La seconda tendenza all’opera in questi anni è l’utilizzo di dispositivi non penali ma amministrativi. Ad esempio, il blocco della circolazione in questi anni è diventata una forma di lotta e di sciopero metropolitano molto frequente. Ma aprire un procedimento per “blocco del traffico” o “interruzione di pubblico servizio” vuol dire dare il via ad un processo che con tutta probabilità finirà nel dimenticatoio dei nostri tribunali ingolfati. Molto meglio in termini punitivi l’utilizzo della sanzione amministrativa che permette di comminare subito multe salatissime, come accaduto anche ad Alberto Perino per l’invasione di un cantiere in Val di Susa nel 2010, o come successo più recentemente con le multe milionarie ai lavoratori del trasporto pubblico locale, colpevoli di sciopero. In tempo di austerity e di povertà la sanzione pecuniaria, che accorcia i tempi della giustizia penale, sta diventando la norma per impedire il conflitto sociale.

In questo quadro di alta punibilità sociale, è necessario sottolineare invece la sostanziale impunità di cui godono le forze dell’ordine, anche quando sono evidenti le responsabilità in episodi gravissimi come le torture e i pestaggi. Qui vige un meccanismo esattamente opposto, di derubricazione e “depenalizzazione” di reati, che dovrebbero avere l’aggravante di essere commessi dai corpi dello Stato, come nei casi paradigmatici della Diaz e Bolzaneto, fino ad arrivare ai tanti casi violenze e omicidi nelle caserme o nelle carceri. Un’impunità de facto, confermata dall’introduzione di un reato di tortura edulcorato, proprio per tutelare gli uomini in divisa, che non fa che alimentare la cultura autoritaria e fascistoide sempre più diffusa tra le forze dell’ordine.

Tutti i dispositivi sopra descritti si dispiegano poi in un contesto culturale e politico segnato fortemente dagli anni dell’anti-berlusconismo, da quel “populismo penale”, fatto di retorica e mantra della legalità e dalla delega in bianco alla magistratura di risolvere i conflitti politici. Il giustizialismo di centro-sinistra e il giustizialismo anti-casta sono così diventati pericolosi alleati.

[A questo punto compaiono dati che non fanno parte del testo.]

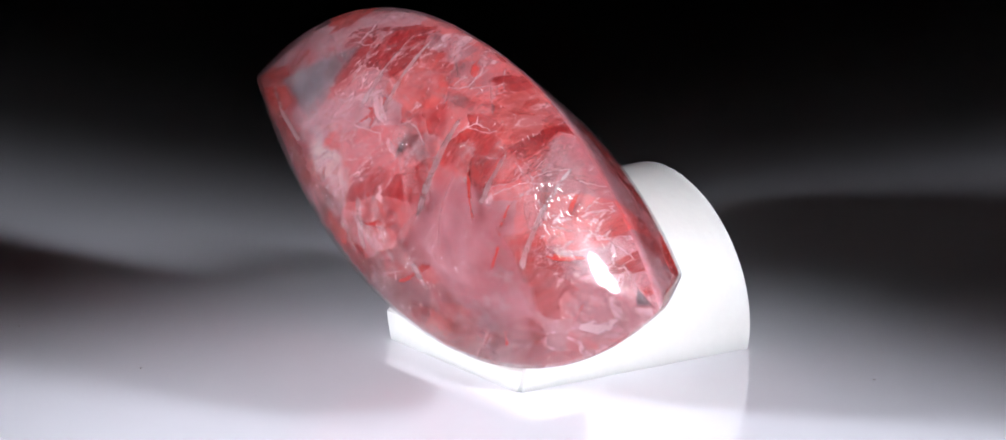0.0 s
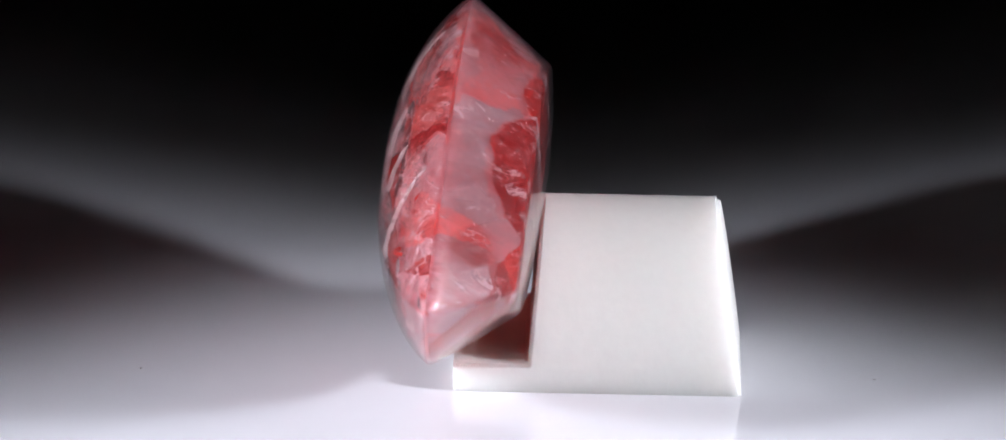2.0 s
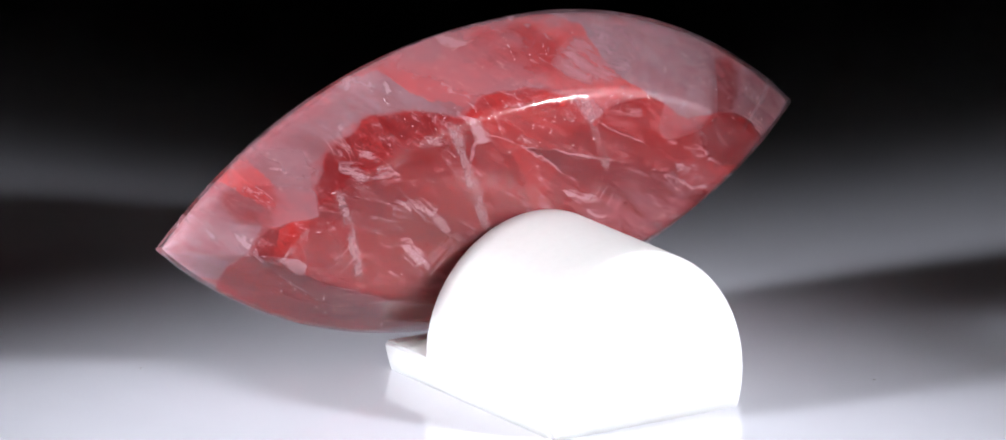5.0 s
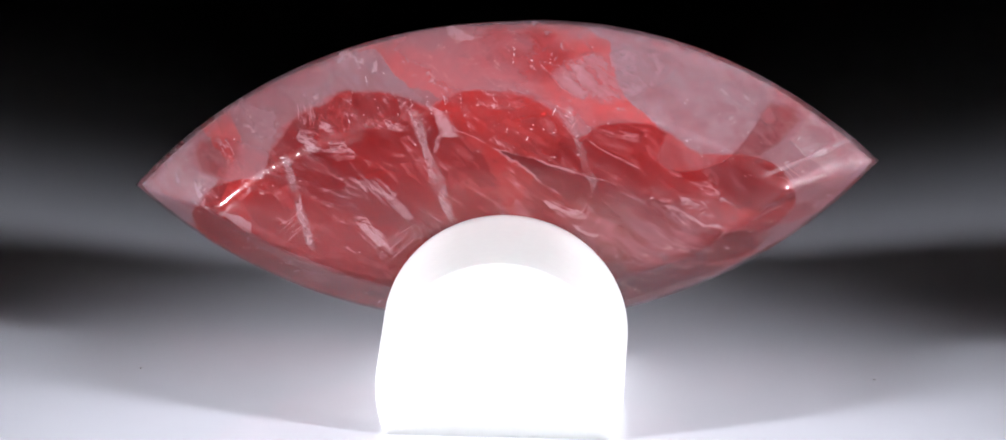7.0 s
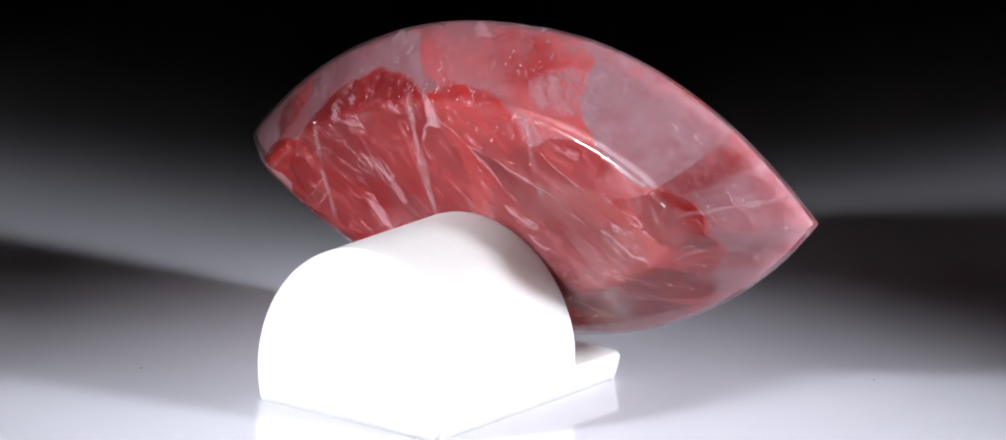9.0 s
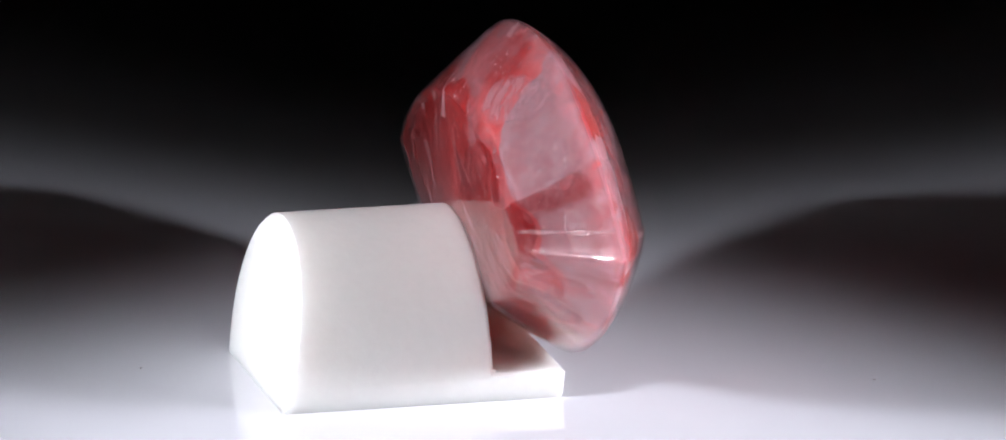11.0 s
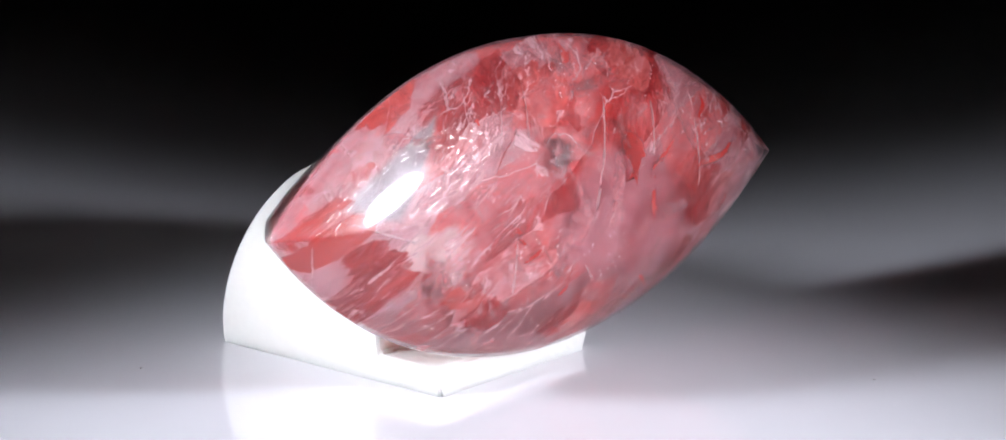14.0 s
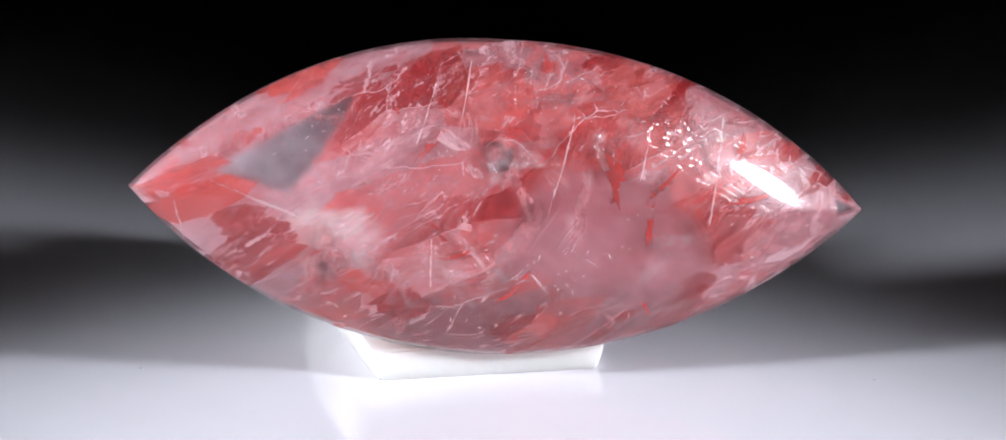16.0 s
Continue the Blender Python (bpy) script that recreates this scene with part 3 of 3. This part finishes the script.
def gemstone():
    base = tagged(new("gemstone"), "polished pink and red marquise quartz cabochon leaning on the stand", "gemstone")
    part("polished_skin", shell_mesh(96, polish_front, polish_back), QUARTZ, base, "clear polished quartz skin", smooth=True)
    heart = shell_mesh(90, heart_front, heart_back)
    near_rim = [v for v in heart.verts if radial(v.co.x / MM, v.co.z / MM) > 0.84]
    for _ in range(5):
        bmesh.ops.smooth_vert(heart, verts=near_rim, factor=0.5, use_axis_x=True, use_axis_y=True, use_axis_z=True)
    part("milky_heart", heart, HEART, base, "milky pink and mauve heart of the stone", smooth=True)
    part("inclusion_layer", shell_mesh(60, front=layer_front(0.93, 2.0, 0.25)), UPPER_LAYER, base, "torn red and white inclusions under the dome", smooth=True)
    part("inclusion_layer", shell_mesh(60, front=layer_front(0.85, 8.0, 0.25)), LOWER_LAYER, base, "coral and pink inclusions deeper under the dome", smooth=True)
    part("inclusion_layer", shell_mesh(60, back=layer_back), BACK_LAYER, base, "deep red inclusions under the back", smooth=True)
    # healed fractures that run up through the clear stone: u and v of both ends, how far they lean aside, at the front or the back
    cracks = ((-3.6, 8.2, -5.4, 3.0, 0.35, 1), (-2.2, 8.0, -3.3, 2.8, 0.30, 1), (3.4, 5.4, 1.8, -1.0, 0.35, 1), (7.6, 4.7, 7.0, 1.6, 0.25, 1), (11.8, 5.3, 11.0, -0.9, 0.40, 1),
              (-16.4, 0.9, -11.2, -0.9, 0.25, 1), (-4.2, -1.4, -3.9, -4.6, 0.35, 1), (1.4, -3.4, 2.6, -4.7, 0.30, 1),
              (4.4, 5.5, 2.5, -1.4, 0.85, 0), (-3.9, 5.4, -5.2, 0.4, 0.70, 0), (11.4, 3.0, 10.2, -2.6, 0.80, 0), (-13.4, 0.8, -19.0, 1.4, 0.30, 0), (13.2, 1.2, 15.8, -1.0, 0.30, 0))
    for k, (u0, v0, u1, v1, lean, front) in enumerate(cracks):
        bm = bmesh.new()
        ribbon(bm, (u0, v0), (u1, v1), lean, front, 3.1 * k)
        part("fracture", bm, VEIL_WHITE if front else VEIL_FAINT, base, "whitish healed fracture", smooth=True)
    rnd = random.Random(7)
    # faint veils that stand at all angles in the clear outer stone
    for k in range(48):
        while True:
            u, v = rnd.uniform(-16, 16), rnd.uniform(-7.5, 7.5)
            space = room_at(u, v, 0.06)
            if space:
                break
        w = space[0] + 0.3 if k % 4 else back_depth(u, v) - 0.15
        lean = rnd.choice((0.3, 1.2, -0.5, 1.5, 2.4)) + rnd.uniform(-0.25, 0.25)
        along = Vector((math.sin(lean), 0, math.cos(lean))) * rnd.uniform(0.8, 2.6)
        across = Vector((math.cos(lean) * rnd.uniform(0.2, 0.9), rnd.choice((-1, 1)) * rnd.uniform(0.3, 0.9), -math.sin(lean) * rnd.uniform(0.2, 0.9)))
        bm = bmesh.new()
        sheet(bm, Vector((u, w, v)), across, along, 8, 14, 0.6, rnd.uniform(0, 60))
        if len(bm.faces) > 8:
            part("veil", bm, (VEIL_PALE, VEIL_PINK)[k // 2 % 2], base, smooth=True)
        else:
            bm.free()
    # combs of fine parallel needles just under the polish
    bm = bmesh.new()
    for comb in range(28):
        while True:
            u, v = rnd.uniform(-16, 16), rnd.uniform(-7.5, 7.5)
            space = room_at(u, v, 0.12)
            if space:
                break
        front = comb % 2 > 0
        lean, step, reach = rnd.uniform(0, 3.14), rnd.uniform(0.10, 0.24), rnd.uniform(0.4, 1.5)
        d, side = Vector((math.cos(lean), 0, math.sin(lean))), Vector((-math.sin(lean), 0, math.cos(lean)))
        for k in range(rnd.randint(4, 11)):
            c = Vector((u, 0, v)) + side * (k * step * rnd.uniform(0.8, 1.2)) + d * rnd.uniform(-0.4, 0.4)
            length, thick, bow = reach * rnd.uniform(0.4, 1.0), rnd.uniform(0.004, 0.011), rnd.uniform(-0.3, 0.3)
            line = []
            for i in range(6):
                t = 2 * i / 5 - 1
                p = c + d * (t * length) + side * (bow * t * t)
                if radial(p.x, p.z) > 0.88:
                    break
                p.y = front_of(radial(p.x, p.z)) * 0.97 if front else back_depth(p.x, p.z) * 0.985
                h = side * thick * (1.05 - t * t)
                line.append((bm.verts.new((p - h) * MM), bm.verts.new((p + h) * MM)))
            for a, b in zip(line, line[1:]):
                bm.faces.new((a[0], a[1], b[1], b[0]))
    tagged(part("needles", bm, NEEDLE, base, "fine pale needles inside the quartz", smooth=True), kind="stuff")
    # red flakes between the layers
    bm = bmesh.new()
    made = 0
    while made < 24:
        u, v = rnd.uniform(-17, 17), rnd.uniform(-8, 8)
        space = room_at(u, v, 0.4)
        if not space:
            continue
        w = space[0] - 0.1 + 0.5 * rnd.random() if rnd.random() < 0.55 else space[1] + 0.3 - 0.35 * rnd.random()
        turn = Euler((rnd.uniform(-0.9, 0.9), rnd.uniform(0, 6.3), rnd.uniform(-0.9, 0.9))).to_matrix()
        r = rnd.uniform(0.6, 1.8)
        sheet(bm, Vector((u, w, v)), turn @ Vector((r, 0, 0)), turn @ Vector((0, 0, r * rnd.uniform(0.12, 0.45))), 5, 3, 1.3, rnd.uniform(0, 50))
        made += 1
    tagged(part("red_flakes", bm, VEIL_RED, base, "red flakes inside the quartz", smooth=True), kind="stuff")
    # pale flecks in swarms right under the polish, their colour standing for sparkle
    bm = bmesh.new()
    rim = outline(40)
    for swarm in range(100):
        side = polish_front if swarm % 2 else polish_back
        s0, k0 = math.sqrt(rnd.uniform(0.02, 0.80)), rnd.uniform(0, len(rim))
        lean = rnd.uniform(0, math.pi)
        for _ in range(rnd.randint(3, 12)):
            s, k = s0 + rnd.gauss(0, 0.025), int(k0 + rnd.gauss(0, 1.8)) % len(rim)
            if not 0.08 < s < 0.92:
                continue
            centre = side(s, *rim[k])
            centre.y *= rnd.uniform(0.965, 0.975)
            a = lean + rnd.gauss(0, 0.5)
            r = rnd.uniform(0.02, 0.06) if rnd.random() < 0.85 else rnd.uniform(0.08, 0.22)
            d = Vector((math.cos(a), rnd.uniform(-0.3, 0.3), math.sin(a))) * r
            e = Vector((-math.sin(a), rnd.uniform(-0.6, 0.6), math.cos(a))) * rnd.uniform(0.010, 0.032)
            bm.faces.new([bm.verts.new((centre + q) * MM) for q in (d, e + 0.2 * d, -d, 0.3 * d - e)])
    tagged(part("flecks", bm, PAINTED_GLINT, base, "bright flecks inside the quartz"), kind="stuff")
    return base


def motions():
    spin = [(t * 0.5, 311.12 - 18.2153 * t * 0.5) for t in range(33)]
    turn = Matrix.Translation((-0.695 * MM, -2.297 * MM, 10.0 * MM)) @ pose(0, 0, 0, 0, 0, -7.71) @ pose(0, 0, 0, -3.71) @ pose(0, 0, 0, 0, 4.26)
    walk(STAND, [(t, pose(0, 0, 0, 0, 0, a)) for t, a in spin])
    walk(STONE, [(t, pose(0, 0, 0, 0, 0, a) @ turn) for t, a in spin])


def dust():
    """A few dust specks on the table."""
    rnd = random.Random(11)
    bm = bmesh.new()
    for _ in range(16):
        x, y, r = rnd.uniform(-0.030, 0.030), rnd.uniform(-0.017, 0.012), rnd.uniform(0.00003, 0.00008)
        if math.hypot(x, y) < 0.019:
            continue
        bmesh.ops.create_icosphere(bm, subdivisions=1, radius=r, matrix=Matrix.LocRotScale((x, y, r * 0.5), Euler((0, 0, rnd.uniform(0, 6))), (1.6, 1.0, 0.6)))
    return tagged(part("dust", bm, DUST, None, "fine pale dust specks on the white table", smooth=True), "", "dust", "", "stuff")


dust()
STAND = stand()
STONE = gemstone()
motions()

Il 15 marzo saremo in piazza insieme a tanti, per affermare che la legittimità delle lotte sociali non può essere messa in discussione dalla fredda applicazione di una legalità a senso unico. Il diritto e la giustizia non sono dogmi immutabili ma il risultato di dinamiche sociali e rapporti di forza. Quello che crediamo necessario è la costruzione di una nuova cultura garantista, capace di essere culturalmente egemone nella società, per tutelare il conflitto sociale e garantire il diritto alla resistenza. Non bastano più generiche dichiarazioni d’intenti o la lotta a una indistinta “repressione sociale”, ma campagne, proposte, vertenze che riescano a ottenere delle vittorie. Non è sufficiente avere ragione, ma bisogna conquistare spazi di libertà per tutti.